Sanguina: Ron de Venezuela + blood orange + bitters

Para español
Sanguina. The first time I saw and tried a blood orange, was in Italy, in Brescia to be precise, where they call them Sanguinelli. Coming from a country where there were only two varieties of orange: the ones to make juice (Valencia) and the ones we ate in wedges (California), that red blood orange fascinated me, like its juice that Italians suggestively call sanguinella.
Years later, living in Southern California, I wanted to plant my own blood orange tree. This never happened and I ended up living in South Florida, where blood oranges are an exotic fruit imported from California and Texas.

In Italy, blood oranges grown in Sicily, in the fertile lands of the eastern provinces of Catania, Enna, Racusa and Syracuse are known as Arancia Rossa di Sicilia and are protected by a denomination of origin (Indicazione Geografica Protetta).

When I recently saw blood oranges at the grocery store, I didn’t think twice and bought a bag of these oranges characterized by the dark red pigmentation of its pulp, which is attributed to its high content of anthocyanin, a flavonoid which is a wonderful antioxidant.

History, geography and chemistry aside, it had been years, literally, since I wanted to make a drink with the unique Sanguinelli oranges. So, here I go.

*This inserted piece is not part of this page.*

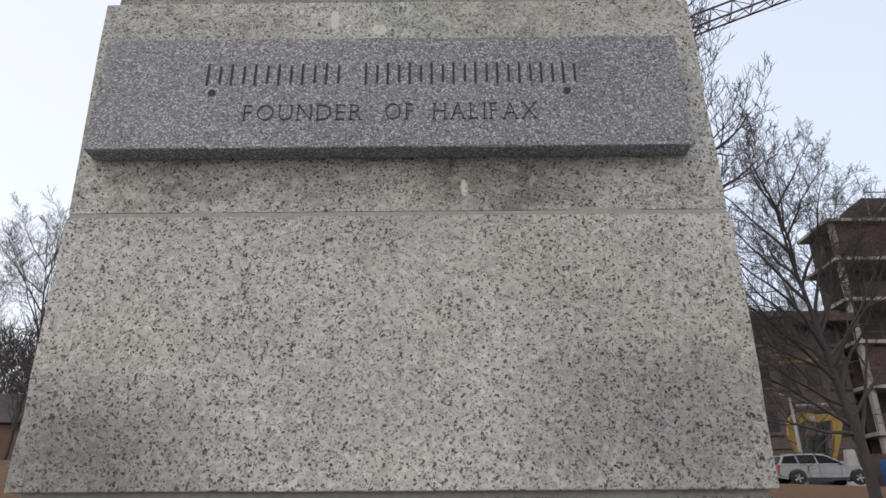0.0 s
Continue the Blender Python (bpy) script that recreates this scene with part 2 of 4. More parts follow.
for centre, size, amount in (((0.165, 3.00), (0.055, 0.13), 0.9), ((-0.275, 3.05), (0.040, 0.14), 0.9), ((0.20, 3.2), (0.05, 0.12), 0.35), ((-0.43, 3.60), (0.05, 0.04), 0.4)):
    base = k.mix(k.maths("MULTIPLY", blob(k, centre, size, 0.5, 9.0), amount), base, (0.150, 0.170, 0.138))
for centre, size, amount in (((-0.05, 4.62), (0.16, 0.34), 0.75), ((0.13, 3.72), (0.07, 0.20), 0.6), ((-0.16, 3.75), (0.07, 0.18), 0.6)):
    base = k.mix(k.maths("MULTIPLY", blob(k, centre, size, 0.6, 7.0), amount), base, (0.046, 0.038, 0.033))
pits = k.remap(k.noise(26.0, 6.0, 0.75), 0.36, 0.52, 1.0, 0.0)
base = k.mix(k.maths("MULTIPLY", pits, 0.6), base, (0.026, 0.027, 0.030))
k.color(base)
k.rough(k.remap(k.noise(16.0, 4.0), 0.3, 0.7, 0.36, 0.60))
k.bump(k.maths("ADD", k.noise(38.0, 6.0, 0.7), k.maths("MULTIPLY", k.noise(13.0, 4.0, 0.6), 1.6)), 0.25, 0.010)
BRONZE = k.m


def plain(name, lo, hi, scale, rough=0.7, metal=0.0, bump=0.15, stretch=None):
    q = Mat(name, rough, metal)
    n = q.noise(scale, 5.0, 0.6, stretch=stretch)
    n2 = q.noise(scale * 7.3, 3.0)
    q.color(q.mix(0.35, q.ramp(n, [(0.3, lo), (0.7, hi)]), q.ramp(n2, [(0.3, lo), (0.7, hi)])))
    if bump:
        q.bump(n2, bump, 0.3 / scale)
    return q.m


BARK = plain("bark", (0.030, 0.027, 0.026), (0.072, 0.065, 0.061), 6.0, 0.9, 0, 0.5, (1, 1, 0.25))
TWIG = plain("twig", (0.038, 0.032, 0.031), (0.074, 0.063, 0.061), 2.0, 0.9, 0, 0)
# brown wood lifted to purple-grey: distance haze put into the colour
FARWOOD = plain("far_hazed_wood", (0.075, 0.062, 0.064), (0.135, 0.115, 0.116), 0.4, 0.95, 0, 0)
BROWNTWIG = plain("red_brown_twig", (0.060, 0.036, 0.028), (0.105, 0.066, 0.050), 2.0, 0.9, 0, 0)
GRASS = plain("leaf_litter_grass", (0.055, 0.030, 0.013), (0.205, 0.098, 0.040), 3.4, 0.95, 0, 0.6)
ASPHALT = plain("asphalt", (0.06, 0.06, 0.06), (0.11, 0.11, 0.108), 0.9, 0.85, 0, 0.3)
KERB = plain("kerb_stone", (0.20, 0.195, 0.185), (0.30, 0.29, 0.275), 2.0, 0.85)
BOUNCE_PAVING = plain("bounce_paving", (0.27, 0.265, 0.25), (0.38, 0.37, 0.355), 1.2, 0.85)
CONCRETE = plain("raw_concrete", (0.20, 0.185, 0.17), (0.36, 0.335, 0.305), 0.8, 0.85)
FORMWORK = plain("dark_red_sheeting", (0.045, 0.028, 0.024), (0.085, 0.05, 0.04), 0.5, 0.8)
BAY_SHADE = plain("bay_shade", (0.035, 0.028, 0.024), (0.07, 0.055, 0.045), 0.5, 0.9)
OLDSTONE = plain("brown_stone_facade", (0.060, 0.048, 0.042), (0.115, 0.093, 0.080), 0.9, 0.85)
BRICK = plain("red_brick", (0.085, 0.046, 0.038), (0.145, 0.082, 0.066), 1.6, 0.9)
ROOFING = plain("roof_shingle", (0.045, 0.034, 0.030), (0.085, 0.066, 0.058), 1.5, 0.9)
YELLOW = plain("yellow_paint", (0.20, 0.12, 0.016), (0.34, 0.21, 0.030), 3.0, 0.45)
STEEL = plain("painted_steel", (0.07, 0.055, 0.06), (0.12, 0.095, 0.10), 1.5, 0.6, 0.2)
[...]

This concoction is made out of Ron of Venezuela and of course blood oranges. Since I love bitters and amaros, I added some bitter liquor (I used Luxardo Bitters) plus Angostura orange bitters too.

I think this is the perfect well balanced aperitif I hope you like my recipe. Cheers!

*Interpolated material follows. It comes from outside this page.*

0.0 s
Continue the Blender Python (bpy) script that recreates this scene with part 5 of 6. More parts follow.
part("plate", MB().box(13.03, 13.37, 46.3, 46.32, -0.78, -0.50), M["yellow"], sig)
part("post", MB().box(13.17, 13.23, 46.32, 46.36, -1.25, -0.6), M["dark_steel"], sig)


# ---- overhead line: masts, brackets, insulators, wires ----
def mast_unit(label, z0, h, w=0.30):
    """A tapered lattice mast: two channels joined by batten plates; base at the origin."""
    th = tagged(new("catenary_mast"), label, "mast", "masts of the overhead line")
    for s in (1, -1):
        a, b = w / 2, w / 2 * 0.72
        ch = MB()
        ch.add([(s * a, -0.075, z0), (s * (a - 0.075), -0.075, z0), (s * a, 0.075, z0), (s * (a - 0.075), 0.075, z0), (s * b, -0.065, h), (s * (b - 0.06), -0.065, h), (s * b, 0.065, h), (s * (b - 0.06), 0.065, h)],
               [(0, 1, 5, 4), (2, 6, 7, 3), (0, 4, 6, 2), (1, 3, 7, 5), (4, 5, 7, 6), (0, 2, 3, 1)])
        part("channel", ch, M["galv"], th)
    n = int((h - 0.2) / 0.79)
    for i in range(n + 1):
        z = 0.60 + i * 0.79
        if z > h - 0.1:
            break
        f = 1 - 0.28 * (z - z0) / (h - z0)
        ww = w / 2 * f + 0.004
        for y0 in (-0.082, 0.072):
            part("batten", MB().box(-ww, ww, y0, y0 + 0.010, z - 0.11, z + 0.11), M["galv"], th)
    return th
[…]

Sanguina | Ingredients for 1 drink
1 ounce of Ron de Venezuela Santa Teresa Añejo
1 ounce Luxardo Bitters
1 blood orange cut in eight
1 tablespoon brown sugar
2 ounces of orange juice
4 drops of Angostura bitters orange

In a shaker, muddle orange with sugar.

Add remaining ingredients and plenty of crushed ice and shake vigorously.

Strain into a rock glass with plenty of crushed ice. Garnish with a slice of blood orange.